Quote every line as given.

____

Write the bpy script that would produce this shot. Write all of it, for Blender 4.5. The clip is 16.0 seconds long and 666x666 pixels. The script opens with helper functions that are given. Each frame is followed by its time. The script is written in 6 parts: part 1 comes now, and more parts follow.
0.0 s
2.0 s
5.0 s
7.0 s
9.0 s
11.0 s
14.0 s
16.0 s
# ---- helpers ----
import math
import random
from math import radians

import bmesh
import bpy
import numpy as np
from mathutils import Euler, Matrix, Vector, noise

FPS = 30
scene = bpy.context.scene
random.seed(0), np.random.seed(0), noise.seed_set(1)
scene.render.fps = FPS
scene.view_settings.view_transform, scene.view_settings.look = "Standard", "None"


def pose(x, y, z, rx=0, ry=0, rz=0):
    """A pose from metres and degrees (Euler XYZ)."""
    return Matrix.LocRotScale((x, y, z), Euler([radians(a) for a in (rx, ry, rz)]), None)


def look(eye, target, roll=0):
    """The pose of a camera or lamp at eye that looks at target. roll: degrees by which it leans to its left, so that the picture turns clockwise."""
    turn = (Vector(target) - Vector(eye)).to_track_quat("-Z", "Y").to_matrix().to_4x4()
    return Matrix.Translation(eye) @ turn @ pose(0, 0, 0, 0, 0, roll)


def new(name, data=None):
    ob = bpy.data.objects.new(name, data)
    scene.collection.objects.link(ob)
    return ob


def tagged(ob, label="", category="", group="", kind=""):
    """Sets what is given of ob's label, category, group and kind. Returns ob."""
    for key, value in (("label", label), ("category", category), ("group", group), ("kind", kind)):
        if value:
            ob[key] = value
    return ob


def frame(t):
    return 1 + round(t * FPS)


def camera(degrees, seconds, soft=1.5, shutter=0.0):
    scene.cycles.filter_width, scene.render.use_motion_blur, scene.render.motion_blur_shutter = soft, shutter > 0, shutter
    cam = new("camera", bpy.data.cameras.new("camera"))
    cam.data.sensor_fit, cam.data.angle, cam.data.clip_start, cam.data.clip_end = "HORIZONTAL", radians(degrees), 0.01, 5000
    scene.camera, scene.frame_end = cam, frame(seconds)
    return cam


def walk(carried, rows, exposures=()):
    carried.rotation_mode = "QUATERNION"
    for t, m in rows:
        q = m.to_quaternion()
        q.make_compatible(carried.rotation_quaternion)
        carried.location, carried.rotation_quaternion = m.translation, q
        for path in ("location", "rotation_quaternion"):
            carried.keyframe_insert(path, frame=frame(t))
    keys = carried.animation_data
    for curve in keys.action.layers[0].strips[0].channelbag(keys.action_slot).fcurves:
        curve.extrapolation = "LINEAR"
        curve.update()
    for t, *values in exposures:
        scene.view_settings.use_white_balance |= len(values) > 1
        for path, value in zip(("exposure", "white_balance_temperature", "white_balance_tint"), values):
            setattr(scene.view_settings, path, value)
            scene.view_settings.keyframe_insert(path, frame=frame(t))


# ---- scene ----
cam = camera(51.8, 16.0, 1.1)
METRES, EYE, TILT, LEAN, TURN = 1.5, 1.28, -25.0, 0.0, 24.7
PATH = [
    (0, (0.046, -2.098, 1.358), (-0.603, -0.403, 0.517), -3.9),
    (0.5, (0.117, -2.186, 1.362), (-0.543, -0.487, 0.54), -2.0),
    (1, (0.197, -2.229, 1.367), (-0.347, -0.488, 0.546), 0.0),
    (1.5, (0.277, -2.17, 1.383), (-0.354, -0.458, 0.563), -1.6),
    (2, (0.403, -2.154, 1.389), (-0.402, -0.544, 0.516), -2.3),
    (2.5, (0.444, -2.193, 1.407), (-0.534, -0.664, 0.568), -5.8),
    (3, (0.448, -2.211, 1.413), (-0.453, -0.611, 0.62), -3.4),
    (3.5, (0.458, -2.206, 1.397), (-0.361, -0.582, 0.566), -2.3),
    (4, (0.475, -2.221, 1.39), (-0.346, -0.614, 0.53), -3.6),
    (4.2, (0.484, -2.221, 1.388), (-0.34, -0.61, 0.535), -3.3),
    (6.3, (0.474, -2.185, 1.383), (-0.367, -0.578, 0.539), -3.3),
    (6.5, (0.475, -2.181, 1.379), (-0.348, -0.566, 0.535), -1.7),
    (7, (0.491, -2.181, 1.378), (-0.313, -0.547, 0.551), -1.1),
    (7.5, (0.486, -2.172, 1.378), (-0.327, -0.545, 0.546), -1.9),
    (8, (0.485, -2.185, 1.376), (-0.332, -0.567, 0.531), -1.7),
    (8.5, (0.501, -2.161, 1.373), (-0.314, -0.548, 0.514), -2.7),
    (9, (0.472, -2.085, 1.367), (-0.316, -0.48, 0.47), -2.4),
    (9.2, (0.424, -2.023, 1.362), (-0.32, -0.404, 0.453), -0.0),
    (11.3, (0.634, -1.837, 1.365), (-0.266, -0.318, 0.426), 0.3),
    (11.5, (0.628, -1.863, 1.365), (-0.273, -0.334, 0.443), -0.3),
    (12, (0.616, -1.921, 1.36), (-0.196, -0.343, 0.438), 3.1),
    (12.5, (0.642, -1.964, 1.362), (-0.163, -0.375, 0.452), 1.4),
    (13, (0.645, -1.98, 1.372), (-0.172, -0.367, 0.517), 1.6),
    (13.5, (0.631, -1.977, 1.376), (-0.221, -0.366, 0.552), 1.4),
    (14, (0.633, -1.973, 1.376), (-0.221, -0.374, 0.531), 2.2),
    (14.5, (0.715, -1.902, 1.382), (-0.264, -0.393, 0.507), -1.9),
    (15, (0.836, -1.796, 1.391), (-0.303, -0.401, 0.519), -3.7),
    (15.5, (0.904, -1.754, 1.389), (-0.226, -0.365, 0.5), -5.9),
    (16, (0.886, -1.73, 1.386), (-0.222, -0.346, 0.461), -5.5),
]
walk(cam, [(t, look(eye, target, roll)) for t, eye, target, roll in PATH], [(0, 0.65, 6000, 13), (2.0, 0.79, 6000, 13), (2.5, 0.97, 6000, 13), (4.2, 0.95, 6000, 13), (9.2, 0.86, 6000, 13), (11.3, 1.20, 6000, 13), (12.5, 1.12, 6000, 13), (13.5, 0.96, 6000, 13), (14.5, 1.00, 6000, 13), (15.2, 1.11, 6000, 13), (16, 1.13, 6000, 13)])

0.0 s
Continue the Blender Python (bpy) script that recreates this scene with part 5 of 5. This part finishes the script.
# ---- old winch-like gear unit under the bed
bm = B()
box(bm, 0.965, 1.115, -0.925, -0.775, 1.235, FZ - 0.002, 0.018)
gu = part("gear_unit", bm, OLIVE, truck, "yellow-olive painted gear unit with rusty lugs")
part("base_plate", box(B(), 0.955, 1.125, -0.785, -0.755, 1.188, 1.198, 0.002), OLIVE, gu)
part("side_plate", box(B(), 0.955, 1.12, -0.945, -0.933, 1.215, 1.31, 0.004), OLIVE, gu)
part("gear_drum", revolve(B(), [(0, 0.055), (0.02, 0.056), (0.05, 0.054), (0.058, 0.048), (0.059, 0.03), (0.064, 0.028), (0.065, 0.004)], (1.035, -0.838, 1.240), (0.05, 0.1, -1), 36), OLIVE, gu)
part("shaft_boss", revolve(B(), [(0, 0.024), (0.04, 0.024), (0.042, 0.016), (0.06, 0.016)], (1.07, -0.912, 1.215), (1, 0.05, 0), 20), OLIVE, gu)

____

### Reply
Write the bpy script that would produce this shot. Write all of it, for Blender 4.5. The clip is 16.0 seconds long and 666x666 pixels. The script opens with helper functions that are given. Each frame is followed by its time. The script is written in 6 parts: part 1 comes now, and more parts follow.
0.0 s
2.0 s
5.0 s
7.0 s
9.0 s
11.0 s
14.0 s
16.0 s
# ---- helpers ----
import math
import random
from math import radians

import bmesh
import bpy
import numpy as np
from mathutils import Euler, Matrix, Vector, noise

FPS = 30
scene = bpy.context.scene
random.seed(0), np.random.seed(0), noise.seed_set(1)
scene.render.fps = FPS
scene.view_settings.view_transform, scene.view_settings.look = "Standard", "None"


def pose(x, y, z, rx=0, ry=0, rz=0):
    """A pose from metres and degrees (Euler XYZ)."""
    return Matrix.LocRotScale((x, y, z), Euler([radians(a) for a in (rx, ry, rz)]), None)


def look(eye, target, roll=0):
    """The pose of a camera or lamp at eye that looks at target. roll: degrees by which it leans to its left, so that the picture turns clockwise."""
    turn = (Vector(target) - Vector(eye)).to_track_quat("-Z", "Y").to_matrix().to_4x4()
    return Matrix.Translation(eye) @ turn @ pose(0, 0, 0, 0, 0, roll)


def new(name, data=None):
    ob = bpy.data.objects.new(name, data)
    scene.collection.objects.link(ob)
    return ob


def tagged(ob, label="", category="", group="", kind=""):
    """Sets what is given of ob's label, category, group and kind. Returns ob."""
    for key, value in (("label", label), ("category", category), ("group", group), ("kind", kind)):
        if value:
            ob[key] = value
    return ob


def frame(t):
    return 1 + round(t * FPS)


def camera(degrees, seconds, soft=1.5, shutter=0.0):
    scene.cycles.filter_width, scene.render.use_motion_blur, scene.render.motion_blur_shutter = soft, shutter > 0, shutter
    cam = new("camera", bpy.data.cameras.new("camera"))
    cam.data.sensor_fit, cam.data.angle, cam.data.clip_start, cam.data.clip_end = "HORIZONTAL", radians(degrees), 0.01, 5000
    scene.camera, scene.frame_end = cam, frame(seconds)
    return cam


def walk(carried, rows, exposures=()):
    carried.rotation_mode = "QUATERNION"
    for t, m in rows:
        q = m.to_quaternion()
        q.make_compatible(carried.rotation_quaternion)
        carried.location, carried.rotation_quaternion = m.translation, q
        for path in ("location", "rotation_quaternion"):
            carried.keyframe_insert(path, frame=frame(t))
    keys = carried.animation_data
    for curve in keys.action.layers[0].strips[0].channelbag(keys.action_slot).fcurves:
        curve.extrapolation = "LINEAR"
        curve.update()
    for t, *values in exposures:
        scene.view_settings.use_white_balance |= len(values) > 1
        for path, value in zip(("exposure", "white_balance_temperature", "white_balance_tint"), values):
            setattr(scene.view_settings, path, value)
            scene.view_settings.keyframe_insert(path, frame=frame(t))


# ---- scene ----
cam = camera(51.8, 16.0, 1.1)
METRES, EYE, TILT, LEAN, TURN = 1.5, 1.28, -25.0, 0.0, 24.7
PATH = [
    (0, (0.046, -2.098, 1.358), (-0.603, -0.403, 0.517), -3.9),
    (0.5, (0.117, -2.186, 1.362), (-0.543, -0.487, 0.54), -2.0),
    (1, (0.197, -2.229, 1.367), (-0.347, -0.488, 0.546), 0.0),
    (1.5, (0.277, -2.17, 1.383), (-0.354, -0.458, 0.563), -1.6),
    (2, (0.403, -2.154, 1.389), (-0.402, -0.544, 0.516), -2.3),
    (2.5, (0.444, -2.193, 1.407), (-0.534, -0.664, 0.568), -5.8),
    (3, (0.448, -2.211, 1.413), (-0.453, -0.611, 0.62), -3.4),
    (3.5, (0.458, -2.206, 1.397), (-0.361, -0.582, 0.566), -2.3),
    (4, (0.475, -2.221, 1.39), (-0.346, -0.614, 0.53), -3.6),
    (4.2, (0.484, -2.221, 1.388), (-0.34, -0.61, 0.535), -3.3),
    (6.3, (0.474, -2.185, 1.383), (-0.367, -0.578, 0.539), -3.3),
    (6.5, (0.475, -2.181, 1.379), (-0.348, -0.566, 0.535), -1.7),
    (7, (0.491, -2.181, 1.378), (-0.313, -0.547, 0.551), -1.1),
    (7.5, (0.486, -2.172, 1.378), (-0.327, -0.545, 0.546), -1.9),
    (8, (0.485, -2.185, 1.376), (-0.332, -0.567, 0.531), -1.7),
    (8.5, (0.501, -2.161, 1.373), (-0.314, -0.548, 0.514), -2.7),
    (9, (0.472, -2.085, 1.367), (-0.316, -0.48, 0.47), -2.4),
    (9.2, (0.424, -2.023, 1.362), (-0.32, -0.404, 0.453), -0.0),
    (11.3, (0.634, -1.837, 1.365), (-0.266, -0.318, 0.426), 0.3),
    (11.5, (0.628, -1.863, 1.365), (-0.273, -0.334, 0.443), -0.3),
    (12, (0.616, -1.921, 1.36), (-0.196, -0.343, 0.438), 3.1),
    (12.5, (0.642, -1.964, 1.362), (-0.163, -0.375, 0.452), 1.4),
    (13, (0.645, -1.98, 1.372), (-0.172, -0.367, 0.517), 1.6),
    (13.5, (0.631, -1.977, 1.376), (-0.221, -0.366, 0.552), 1.4),
    (14, (0.633, -1.973, 1.376), (-0.221, -0.374, 0.531), 2.2),
    (14.5, (0.715, -1.902, 1.382), (-0.264, -0.393, 0.507), -1.9),
    (15, (0.836, -1.796, 1.391), (-0.303, -0.401, 0.519), -3.7),
    (15.5, (0.904, -1.754, 1.389), (-0.226, -0.365, 0.5), -5.9),
    (16, (0.886, -1.73, 1.386), (-0.222, -0.346, 0.461), -5.5),
]
walk(cam, [(t, look(eye, target, roll)) for t, eye, target, roll in PATH], [(0, 0.65, 6000, 13), (2.0, 0.79, 6000, 13), (2.5, 0.97, 6000, 13), (4.2, 0.95, 6000, 13), (9.2, 0.86, 6000, 13), (11.3, 1.20, 6000, 13), (12.5, 1.12, 6000, 13), (13.5, 0.96, 6000, 13), (14.5, 1.00, 6000, 13), (15.2, 1.11, 6000, 13), (16, 1.13, 6000, 13)])

0.0 s
Continue the Blender Python (bpy) script that recreates this scene with part 5 of 5. This part finishes the script.
# ---- old winch-like gear unit under the bed
bm = B()
box(bm, 0.965, 1.115, -0.925, -0.775, 1.235, FZ - 0.002, 0.018)
gu = part("gear_unit", bm, OLIVE, truck, "yellow-olive painted gear unit with rusty lugs")
part("base_plate", box(B(), 0.955, 1.125, -0.785, -0.755, 1.188, 1.198, 0.002), OLIVE, gu)
part("side_plate", box(B(), 0.955, 1.12, -0.945, -0.933, 1.215, 1.31, 0.004), OLIVE, gu)
part("gear_drum", revolve(B(), [(0, 0.055), (0.02, 0.056), (0.05, 0.054), (0.058, 0.048), (0.059, 0.03), (0.064, 0.028), (0.065, 0.004)], (1.035, -0.838, 1.240), (0.05, 0.1, -1), 36), OLIVE, gu)
part("shaft_boss", revolve(B(), [(0, 0.024), (0.04, 0.024), (0.042, 0.016), (0.06, 0.016)], (1.07, -0.912, 1.215), (1, 0.05, 0), 20), OLIVE, gu)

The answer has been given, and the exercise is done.